I and my like-minded friends shrug ourselves into scuba backpacks, check straps, and open air valves. Black-clad, tentacled with hoses for pressure gauges and extra mouthpieces, hissing like bipedal locomotives stirring from some fantastic train-yard, we approach the water with the heavy creak of neoprene rubber and the dull clank of weight-belts against air tanks. One part Darth Vader, one part Alien, and three parts stuffed sausage. We move with care, for we are as unnaturally leaden and labored as beached whales.
But once in the water, all that changes. We bob at the surface for a few moments, pulling on fins and hawking into facemasks. Then, with an aggregate sigh from the exhaust valves of buoyancy-compensation vests, we leave the world of air behind.
As we descend, bottom features emerge from the bluish haze below like returning memories, and each time I drift downward I recall anew that dreams of flying are, in fact, dreams of swimming. Memories of swimming. Recollections of flotations past: a few months in the womb and then, further back, through countless eons of seaborne ancestry.
And so quickly it returns: in the element of water you can rise and sink merely through attentive breathing. You move about in the endless pause of a sinkhole's depths with leg-kicks as nebulous as those of sleeping dogs, turning and banking with the lightest of gestures. As though you might think yourself from place to place.
But you can't really go back to the ancestral home again. There is the constant need to monitor your depth and air supply. Speech is impossible; communication primitive. A careless flipper-stroke can stir up enough moondust silt to reduce visibility from hundreds of feet to mere inches. You are indeed an alien here, kept alive by wits and machinery. A tolerated tourist. A furtive worshipper.

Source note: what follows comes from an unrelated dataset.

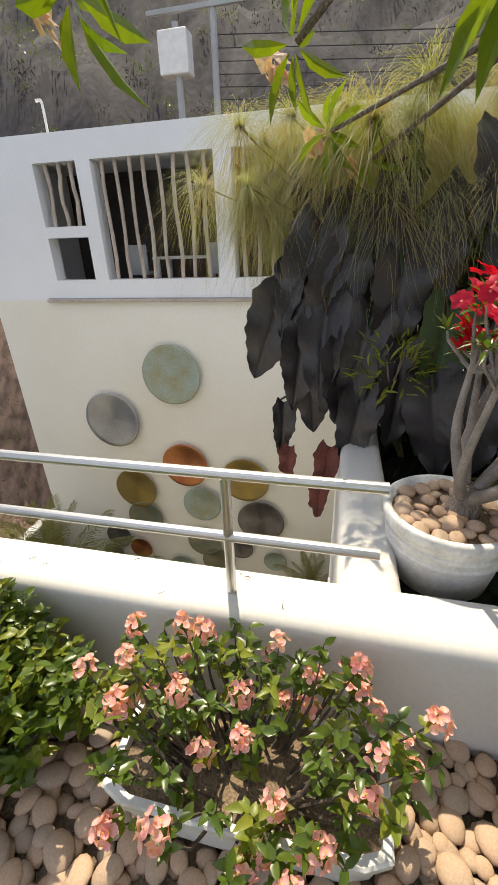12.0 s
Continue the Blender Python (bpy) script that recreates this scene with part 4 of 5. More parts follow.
# short side shoots that thicken the crown, and two low leafy ends
for p, d in [q for q in TIPS if q[0].y < 5.0 and q[0].x < 5.5][::2]:
    a = rnd(0, 6.28)
    fork(p - d * 0.22, d * 0.5 + Vector((math.cos(a), math.sin(a), rnd(-0.1, 0.3))), rnd(0.24, 0.34), 0, 0.013)
LOW = [((4.55, 5.2, 2.43), (4.6, 5.6, 2.3), (4.64, 6.08, 2.10)), ((4.98, 4.84, 2.34), (5.3, 5.45, 2.45), (5.515, 5.93, 2.14)), ((4.98, 4.84, 2.34), (5.12, 5.7, 2.5), (5.17, 6.42, 2.17)),
       ((5.14, 4.42, 2.29), (5.8, 4.95, 2.33), (6.30, 5.86, 2.08)), ((6.0, 5.12, 2.30), (6.29, 5.4, 2.14), (6.42, 5.66, 1.98))]
for root, bend, p in LOW:
    part("branch", tube(bmesh.new(), [q - TREE for q in smooth_line([root, bend, p], 5)], [0.018, 0.014, 0.010], 8, True, 0.15), TREE_BARK, tree, "", True)
    TIPS.append((Vector(p), (Vector(p) - Vector(bend)).normalized()))
PATH_NEAR = [(3.7, 2.0), (3.8, 2.6), (3.7, 3.3), (3.67, 4.4), (3.75, 5.1), (3.96, 5.75), (4.2, 6.2), (4.55, 6.4)]


def rosette(name, n, length):
    s = Soup()
    for i in range(n):
        a = i * 2.4
        el = rnd(-0.7, 0.75)
        w = Vector((math.cos(a), math.sin(a), el))
        s.leaf(Vector((0, 0, 0.015)) + w * 0.03, w, Vector((0, 0, 1)), length * rnd(0.75, 1.15), length * rnd(0.21, 0.26), rnd(0.05, 0.5), 0.2, 0, (0.3, 0.9, 1.0))
    return s.mesh(name, TREE_LEAF)


ROSETTES = [rosette("leaf_rosette", n, ln) for n, ln in ((10, 0.25), (12, 0.24), (9, 0.28), (11, 0.23), (9, 0.26), (10, 0.25), (8, 0.28), (10, 0.24))]


def frangipani(name, n=1, size=0.035):
    s = Soup()
    for k in range(n):
        o = Vector((rnd(-0.05, 0.05), rnd(-0.05, 0.05), rnd(0, 0.05))) * (n > 1)
        t = Vector((rnd(-0.4, 0.4), rnd(-0.4, 0.4), 1)).to_track_quat("Z", "Y").to_matrix() if n > 1 else Matrix.Identity(3)
        for i in range(5):
            a = i * 1.2566
            w = t @ Vector((math.cos(a), math.sin(a), 0.35))
            s.leaf(o, w, t @ Vector((0, 0, 1)), size, size * 0.82, 0.3, 0.1, 0, (0.3, 0.7, 1.0))
        s.leaf(o + t @ Vector((0, 0, 0.006)), t @ Vector((1, 0, 0.2)), t @ Vector((0, 0, 1)), size * 0.3, size * 0.3, 0, 0, 1)
    return s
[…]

The beam of your flashlight, swallowed by the airplane-hangar entrance to a side cavern, reveals nothing but a grainy darkness through which motes of debris move like dislodged stars. Thigh-sized catfish gape in perpetual surprise from rock ledges. Sound comes from everywhere at once: the regular hiss-and-bubble of your breathing; clouds of exhaled air rumbling toward the surface; moody, far-off hums and sighs and feathery whispers.
Your eyes take in riots of monochrome: white limestone dappled in welcome sunlight, black tree-trunks like the charred beams of a burned-out cathedral, and gray silt that blankets everything like entropy made tangible, like lurking death, above which your exhaust bubbles trail in plumes of metallic smoke toward a circle of leaves and sky overhead--a blue-green heaven above a charred world.
What business is this of yours? you must ask yourself. What miracle or madness has placed you here? Why doesn't your heart stop when you crouch sixty feet down in a rock-lined tube no bigger than the interior of a Toyota, watching your spent air bubbles cascade up the sloping roof like mercury? How will you bear to walk the land again, to feel gravity again, when you have flown, a mechanical manta, across a hall the size of a drowned sports arena?
Sometimes, at great depths, I remove the mouthpiece of my regulator and scream with terror and delight and superstitious awe, but there is only the sound of bubbles. Sometimes, back at the surface, I inflate my BC, lean back, and bob like a great, rubber otter, drinking in the sunshine and air as if for the first time, yet already planning my next return to the ashy depths. Sometimes I wonder if it is life or death that draws people into the drowned caverns.
Yet diving the haunted rooms of the aquifer's domain eases something within me. It generates relativity; reminds me of things I should remember. Gives me back my fins, if only for a half-hour or so at a time, and permits me to worship the One True, firsthand.

Joe Clark, who has begun to notice little gill-like structures forming on his neck, is a Writer/Editor for FSU.